AS A TAIWANESE READER, I couldn’t help but feel a little out of place when reading the work. The problem is not the book itself but that the authors have to put so much effort into dispelling some evident myths. For example, the unsound distinction between kaku (nuclear weapons) and genpatsu (“atomic energy,” or nuclear energy). In Taiwan, as in many other places, the two are the same. We don’t even use the word “atom” (原子) to describe nuclear energy. It’s just scientifically inaccurate and even wrong.
Same as when the authors criticize the official labeling of the catastrophe as an “accident.” In Taiwan, the “Fukushima accident” is called “Fukushima nuclear catastrophe” or “Fukushima nuclear disaster” (福島核災). The point is not whether it is an accident or not, the point is that it is a nuclear disaster. It’s quite evident that what should be examined is the nuclear industry, nuclear policy, nuclear science, etc., rather than trivial facts such as how much money the residents get.
What I feel most bizarre is the fact that the Japanese government still tries to reopen the nuclear power plants, with little objection from the majority of the Japanese citizens. How many times we should suffer from this “blindness to nuclear apocalypse” in order to realize that nuclear power is just a technology against humanity?

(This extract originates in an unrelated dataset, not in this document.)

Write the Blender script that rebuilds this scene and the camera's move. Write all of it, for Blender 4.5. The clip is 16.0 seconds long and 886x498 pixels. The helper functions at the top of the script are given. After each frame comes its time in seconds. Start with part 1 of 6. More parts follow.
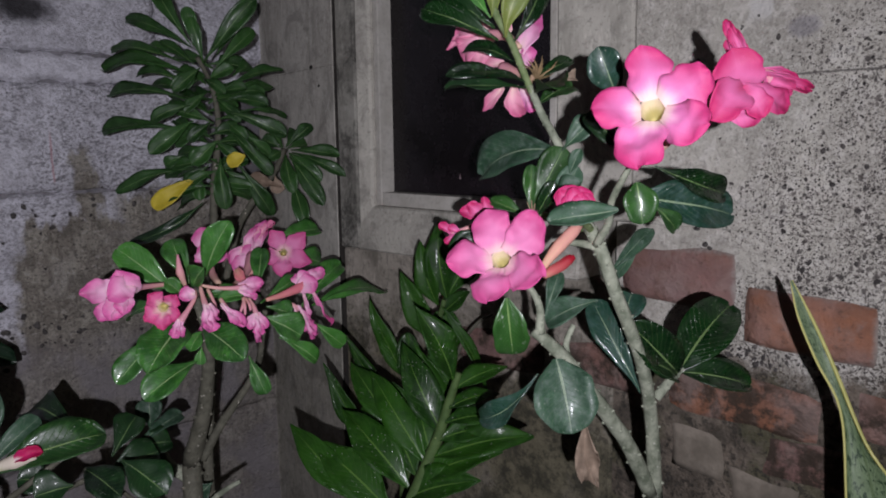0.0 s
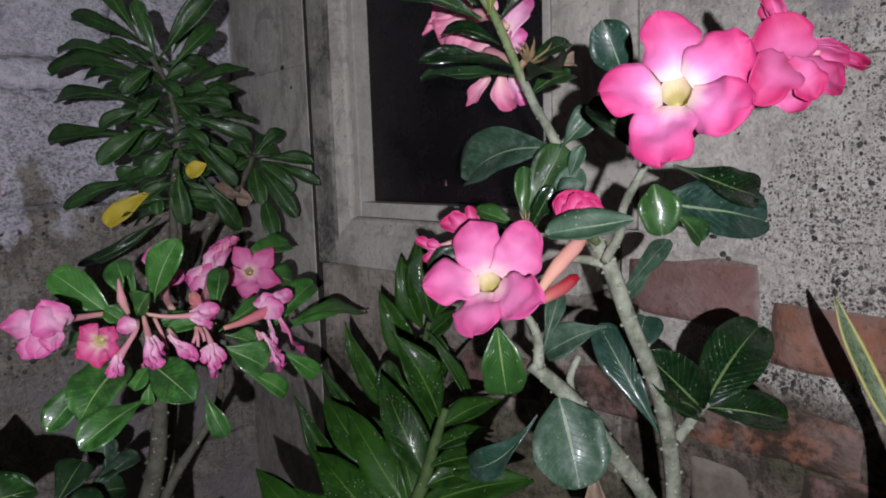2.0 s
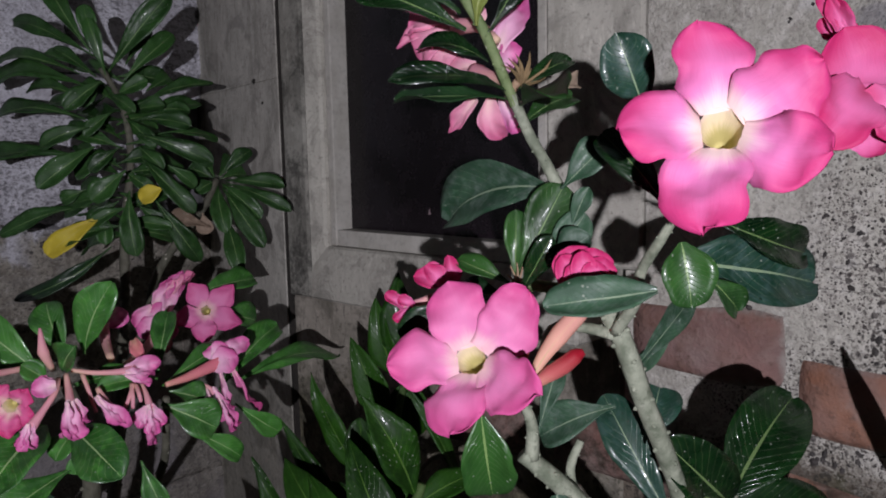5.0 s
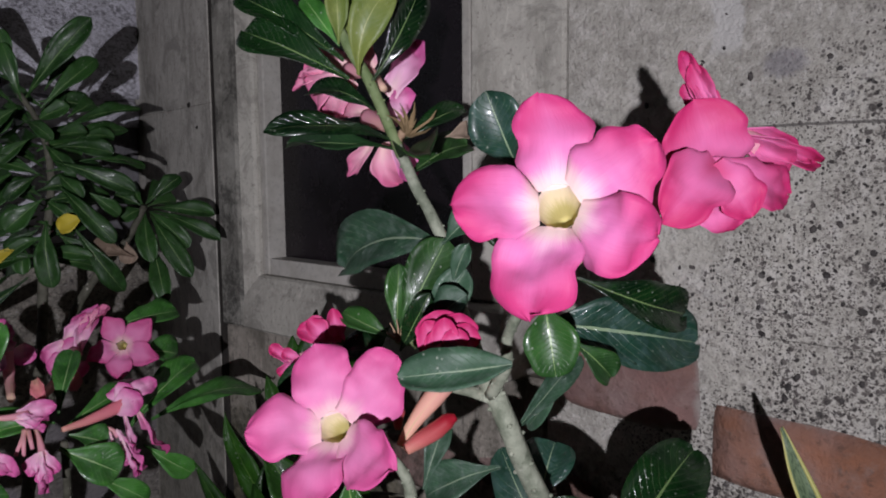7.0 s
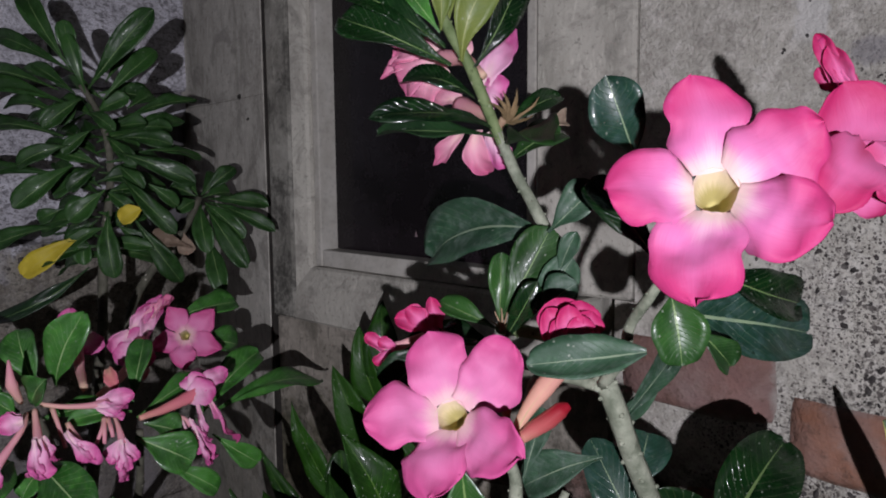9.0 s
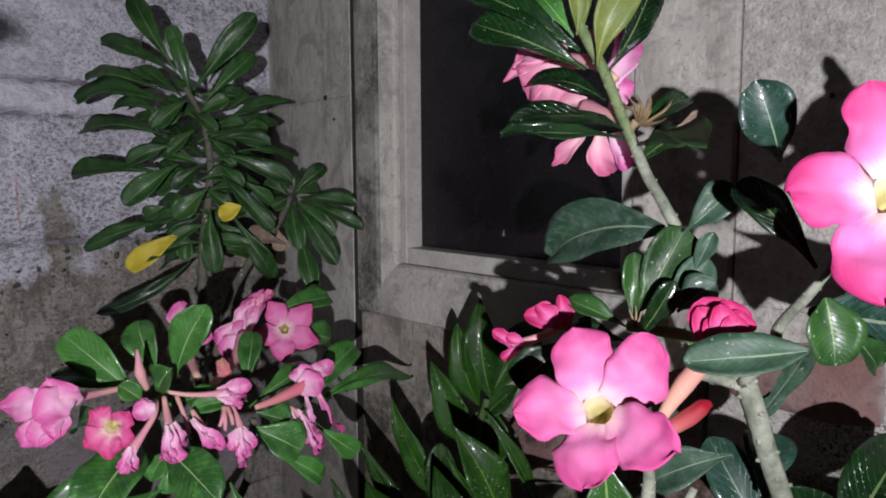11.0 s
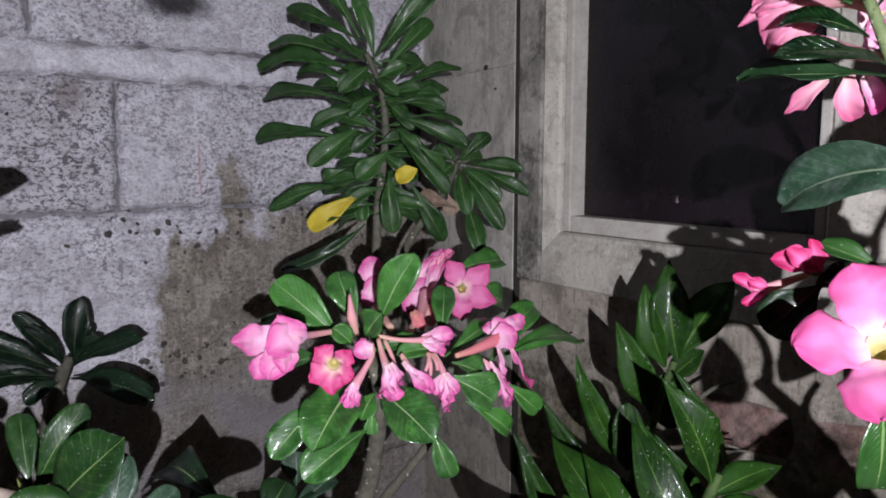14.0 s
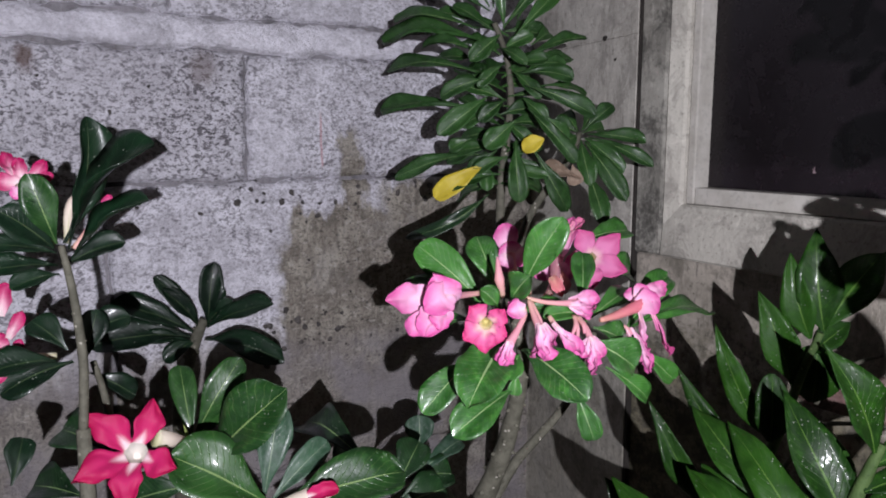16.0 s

Fukushima triggered a new round of anti-nuclear movements in Taiwan, with the final result of a zero-nuclear policy that will soon be implemented in 2025. When I discuss the recent development of the nuclear village with my Taiwanese friends who have all witnessed, through television, the Fukushima nuclear catastrophe, their reaction is always the same: What the fuck? Did the Japanese suffer from collective amnesia?
I would say yes.
But Sato and Taguchi demonstrate how this collective amnesia is produced rather than natural. Without the official ideology (the so-called “safety myth”) and the support from pseudo-scientific communities, this amnesia would not have been possible. Speaking of “collective amnesia,” one couldn’t help but think of issues regarding war responsibility and post-war responsibility. But, again, only a radical democratization can help the country to really face its past wrongs.